Our tour-leader Alibrando is also a photographer and friends with most of the artists she visits on these tours. In a bid to cut down on preconceptions, she changes each tour, visiting different numbers of artists in different locations over the three hours she schedules for each session. With cheese, wine and analysis at the end, she rarely finishes on time.

We head back out on to the streets of Melbourne and hop on the train towards the city’s Central Business District (CBD). Here it’s a matter of keeping pace with Alibrando as she buzzes from one place of artistic interest to another. One permanent fixture – and one of Melbourne’s most vibrant artistic features – is its semi-professional graffiti. While authorities don’t officially endorse it, there are certain areas – such as Hosier Lane – where tolerance is to everyone’s benefit. There are hugely colourful and skilled paintings stretching for hundreds of yards along the city centre’s laneways, featuring bizarre cartoon skulls, luminous aliens and outlandish calligraphy.

Melbourne is – or rather was – home to an original work by infamous British street artist Banksy, believed to have been stencilled in 2003. After debate over whether or not the work – a deep sea diver on the corner of Swanson Street and Flinders Lane – was genuine, it was decreed an original and a slab of plexiglass installed to protect it in 2008. While this may have fended off the elements, it didn’t protect it from the large amount of silver paint that was poured across it last December.

“Maybe it wasn’t Banksy in the first place and someone didn’t like him getting the credit for their work; or someone was protesting about the amount of attention his one painting had been given,” says Alibrando. “Either way, silver paint in the street art world represents blood so it’s significant.”

Watching and listening to Alibrando as she flits around, it’s no surprise to learn that Melbourne’s art scene is fuelled by some bitingly strong caffeine. Cafés of uniformly high quality are found throughout the CBD – some are granted short-term leases by local government who would rather see land used productively, even if only for a few months. Yet none are more popular than the institution that is Pellegrini’s, where actors, artists and accountants rub shoulders as they seek some coffee-fuelled inspiration. “Ah the artists,” laughs Sisto, the owner. “A lot of them come in here – you can spot them before they’re through the door.”

Truth be told, for somewhere that’s both famous (as Pellegrini’s most definitely is) and very busy, the small, nondescript café on a corner on Bourke Street on the northern edge of the CBD is pretty hard to find. Its narrow walls house a hive of Italian theatricality: all hand gestures and braggadocio, not to mention the espresso. Like the artists’ studios, it is a gem that rewards those seeking something special.

Our last stop of the day takes us back to Flinders Lane and up to a dingy seventh floor studio to meet Marcus, a jeweller who’s been resident here for 20 years. The place is a marvellous jumble of paint brushes, tools, paper, scalpels, toys and 1940s ballads creeping out from unseen speakers. With wild hair and eyes, Marcus explains he doesn’t care whether his quirky, ornate pieces sell, as long as “I make enough to eat and pay the rent.”

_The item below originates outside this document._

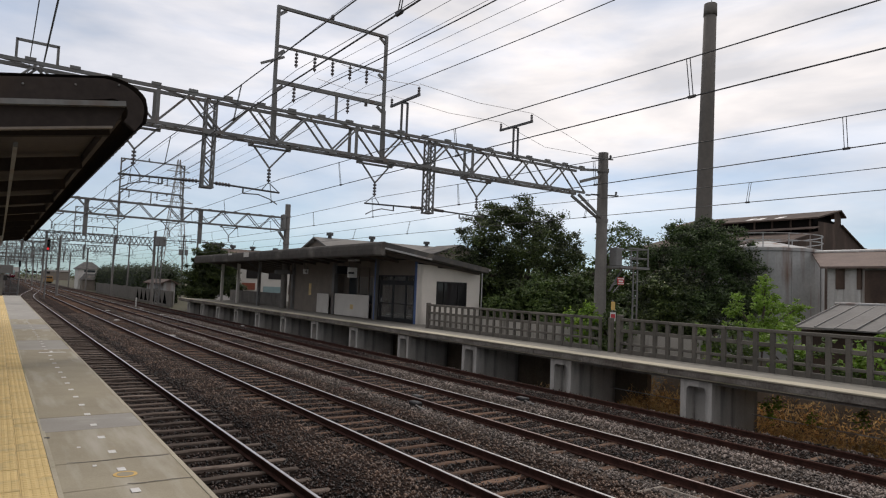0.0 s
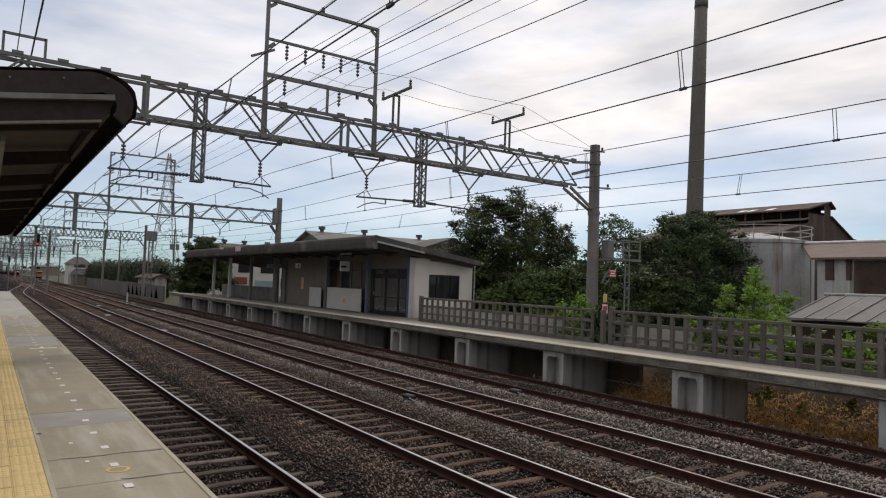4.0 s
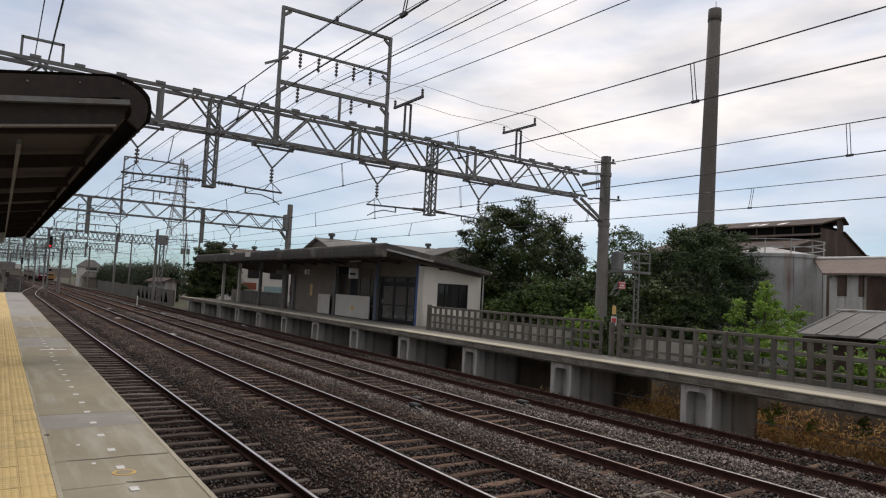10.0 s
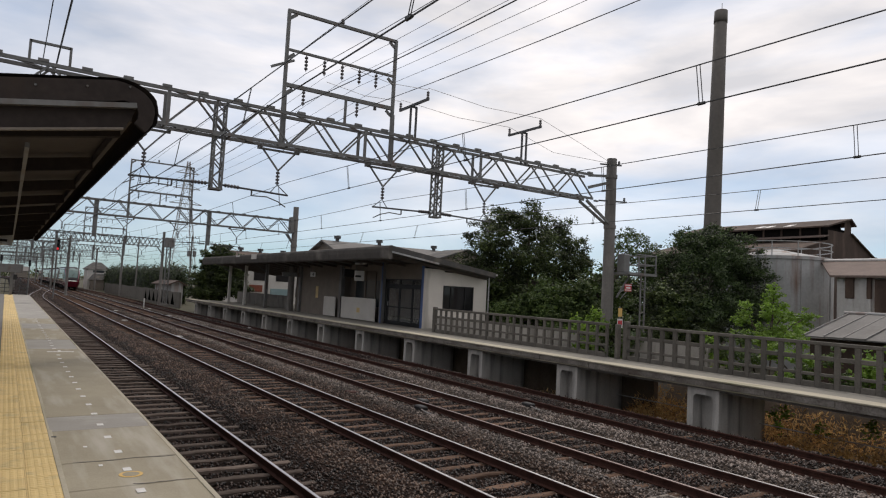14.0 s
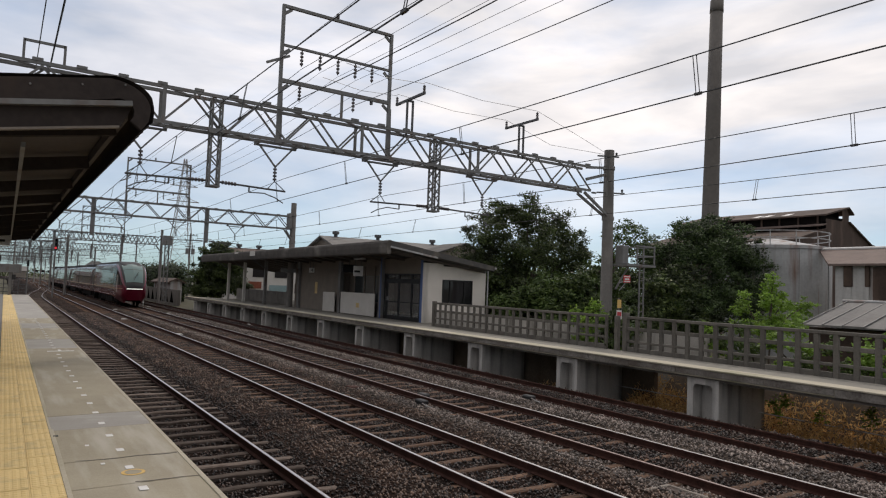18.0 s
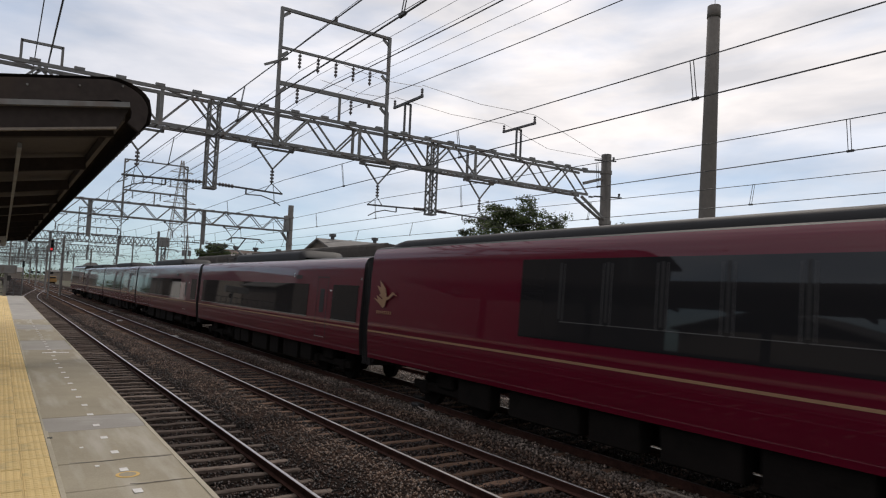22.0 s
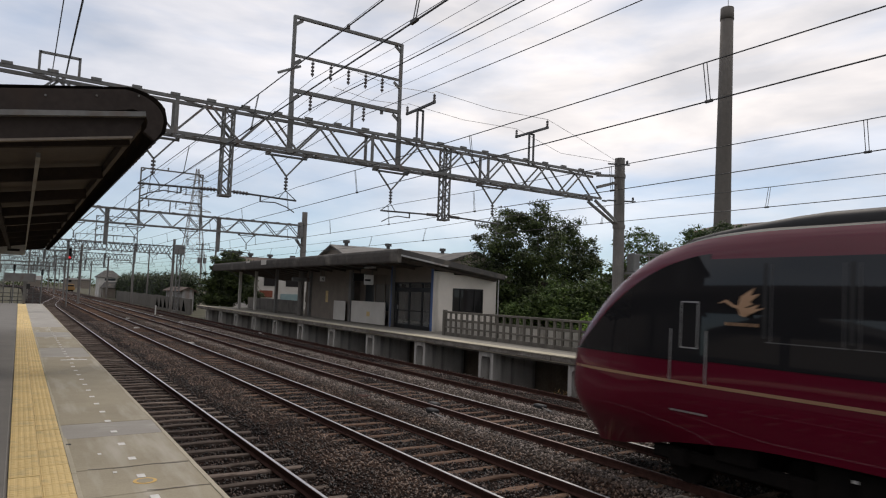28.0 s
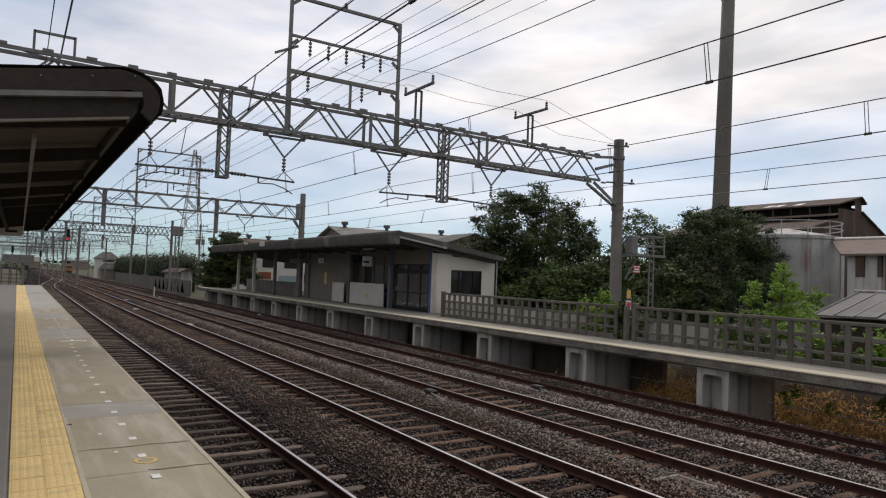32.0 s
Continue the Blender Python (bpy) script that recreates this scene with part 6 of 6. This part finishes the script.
def motions():
    ts = [0, 0.1, 0.5] + [1 + i for i in range(31)] + [31.5, 31.9, 32]
    for k, car in enumerate(CARS):
        rows = []
        for t in ts:
            y = 17.6 - 18.087 * (t - 22.0) + PITCH * k + CAR_OFF[k]
            a = 0.0013 * max(0.0, y - 320.0)
            rows.append((t, pose(T3 + bend(y), y, 0, 0, 0, math.degrees(math.atan(a)))))
        walk(car, rows)


motions()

He shares this space with Nick Jones, a sculptor who specialises in creating works from books, with stunning results.

City businessmen rush past below, mostly unaware of the endeavour of these and other artists around town, but the men are granted sufficient tranquillity to work on their respective projects. “Besides,” says Nick, “working in the CBD means we can get some great coffee.”

Where to stay: For the best access to the city’s creative Central Business District, the Crown Towers are a superb choice. The luxury facility includes great views along the Yarra River, fine dining restaurants and an enormous casino.

What to do: To experience Melbourne’s vibrant artistic scene, sign up for the Walk To Art tour. They take place every Wednesday and Saturday and include wine, cheese and conversation.

Getting there: Emirates flies from Glasgow to Melbourne, via Dubai, daily with prices starting from £780. Etihad Airways fly from London Heathrow, via Amsterdam, also daily from £818.